Thursday, February 19, 2009

Every Day Is A Snow Day...

...When you're in home school!

This week we began our latest adventure and it is working out just great. The workload is heavy but really flexible. Our "normal" day goes something like this...

6:30 am...Wake-up, etc.

7:00 am ...School begins with the pledge to the flag (yes, the US Flag!), a morning prayer, a reading about the life of a saint, the daily Mass readings for the day.

7:15 am-12:05 pm...Religion, Math, English, Reading, a short break, Science, History, Spelling, and Vocabulary.

12:05 pm "ish"...Get ready to head out...Usually to see Steve for lunch and some fun. Take the other day, for example...With some newly fallen snow on the ground, we thought it would be great to see the Old Summer Palace (Yuanmingyuan) in a new light. This was just the type of "field trip" we were looking forward to when we planned this part of the year.

While sometimes we need to finish up a few items in the evening (especially on days when we have Chinese class or Chinese homework), the flexibility of this schedule is really refreshing.

A few added pluses...

First of all, since the program we are following is from a Catholic home school organization, our spiritual lives are being fed much more these days. Living in a country where Christians are in the minority, the availability of parish life is infinitely less convenient than what we are used to. In addition, since the Baltimore Catechism is one of the main religious books that the kids study from, I'm re-learning much of the Doctrine that I've forgotten...

Not to mention 6th grade English (if only Mrs. Bolger could see me now!), Algebra (Sister Margaret, you taught me well!), Spelling (Is that embarass or embarrass???), etc.

Thank goodness for Life Science...at least I'm up on that!

As for "specials" like PE, Music and Art, there are a multitude of options, and we are thinking "out of the box" as much as we can. For example, ping pong at the community center serves not only as a great athletic activity, but also as an opportunity to practice our Chinese language skills with other residents of Yanbeiyuan. An afternoon at the Sackler Gallery on Beida's campus provides plenty of Chinese art and artifacts (as well as a real 280,000 year old prehistoric man skeleton!) to view, discuss, and enjoy.
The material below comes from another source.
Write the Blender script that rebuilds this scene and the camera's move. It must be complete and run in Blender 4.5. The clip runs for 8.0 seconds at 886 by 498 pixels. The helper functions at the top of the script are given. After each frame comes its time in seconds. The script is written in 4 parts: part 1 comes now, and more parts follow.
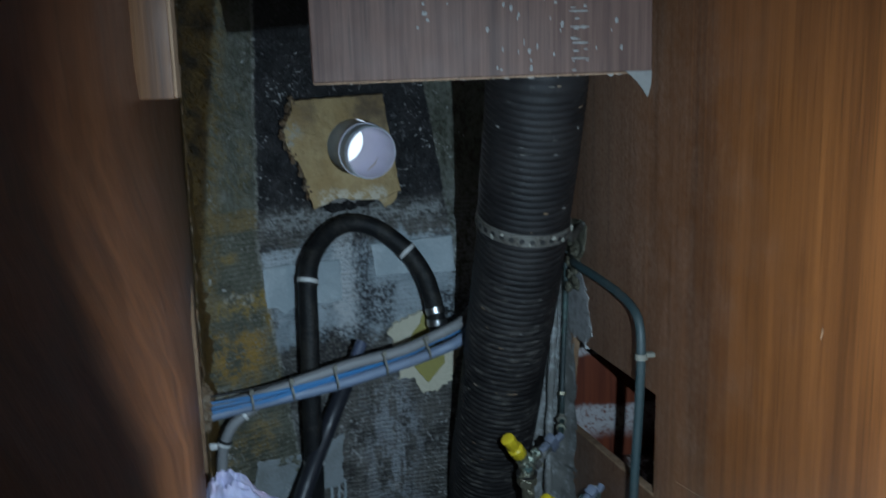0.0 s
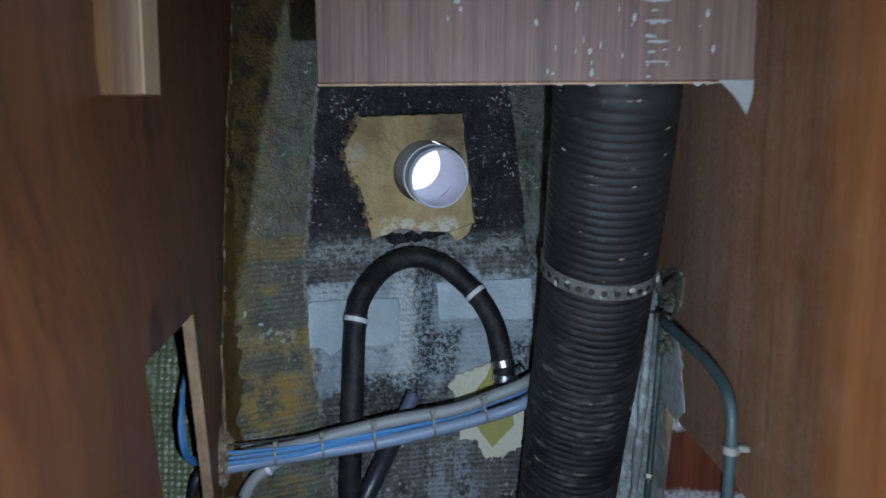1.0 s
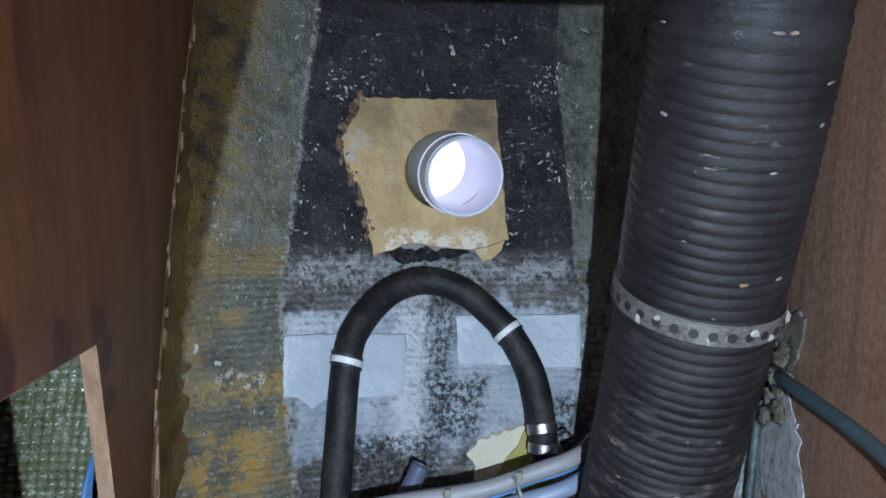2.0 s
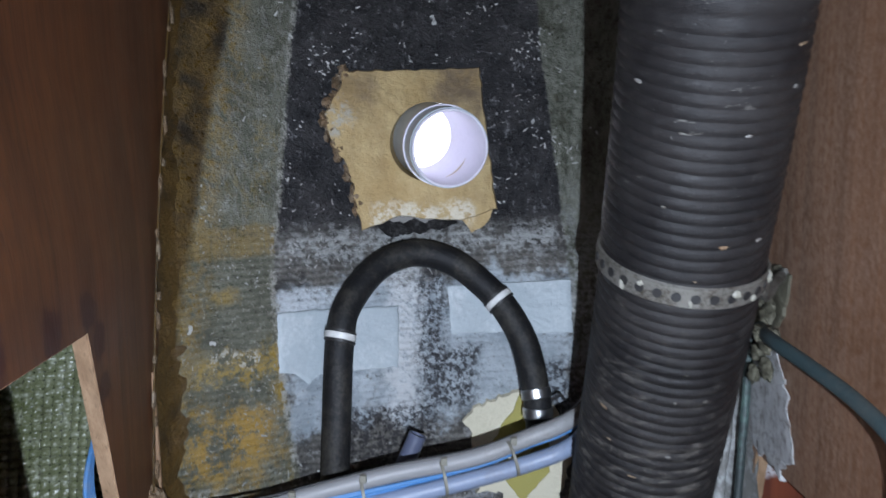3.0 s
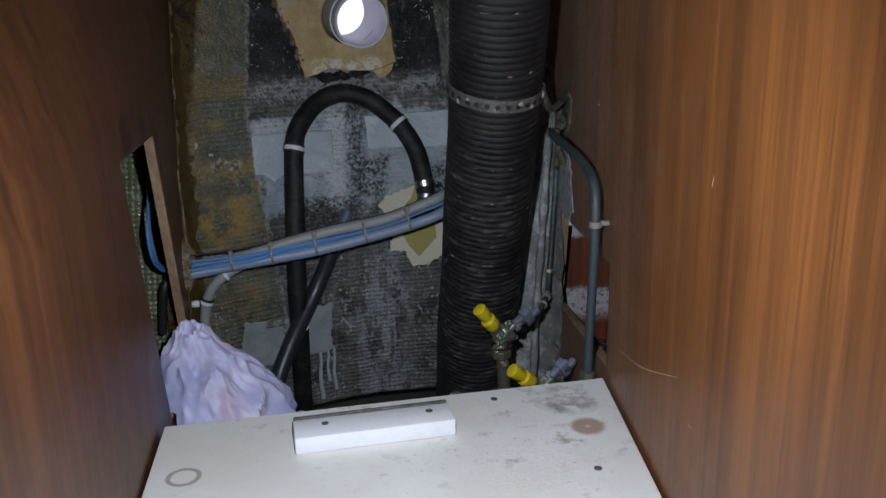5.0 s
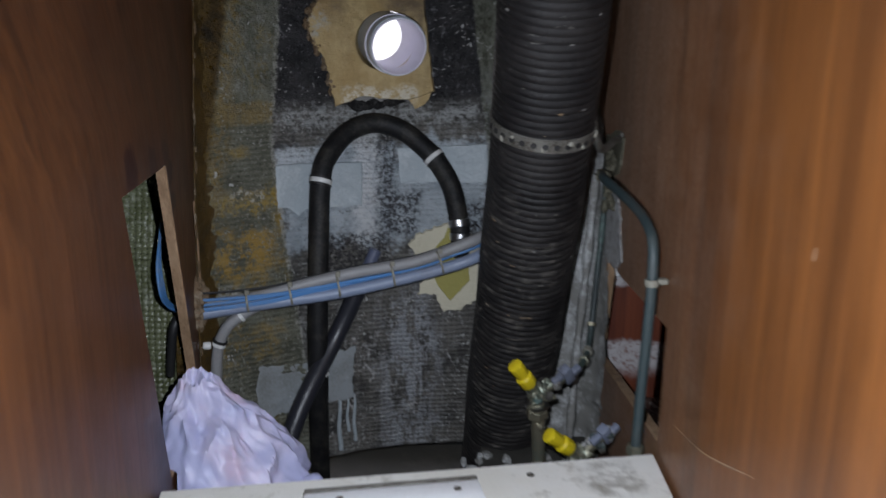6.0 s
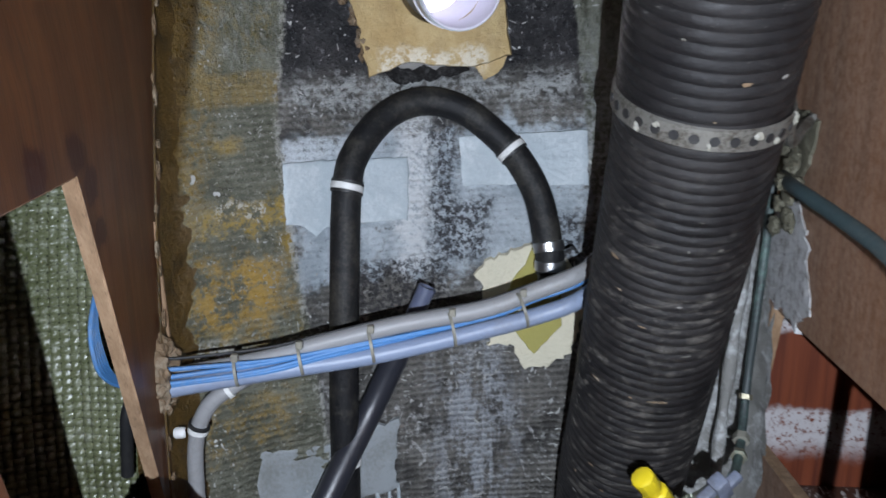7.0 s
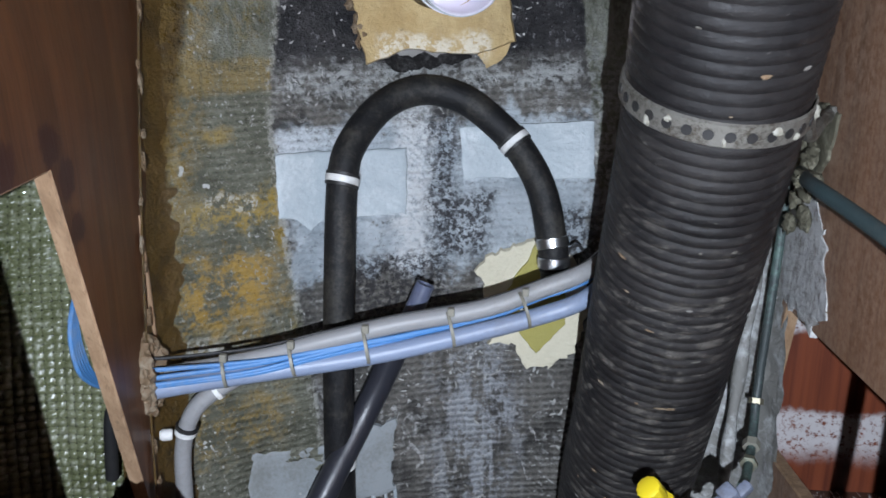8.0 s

Beihai Park is a great place to listen to all types of music, both played and sung, not the least of which is a choir that cheerfully belts out tunes like "Wo ai Beijing Tian'anmen." With a little practice, we may be able to join in for a few notes!

In all, our home school experience so far has been just as we expected...Exhausting but rewarding. While it is definitely rigorous, the variety of material and options as well as the flexibility in planning our time creates endless possibilities. Just perfect when there are countless things to do and see!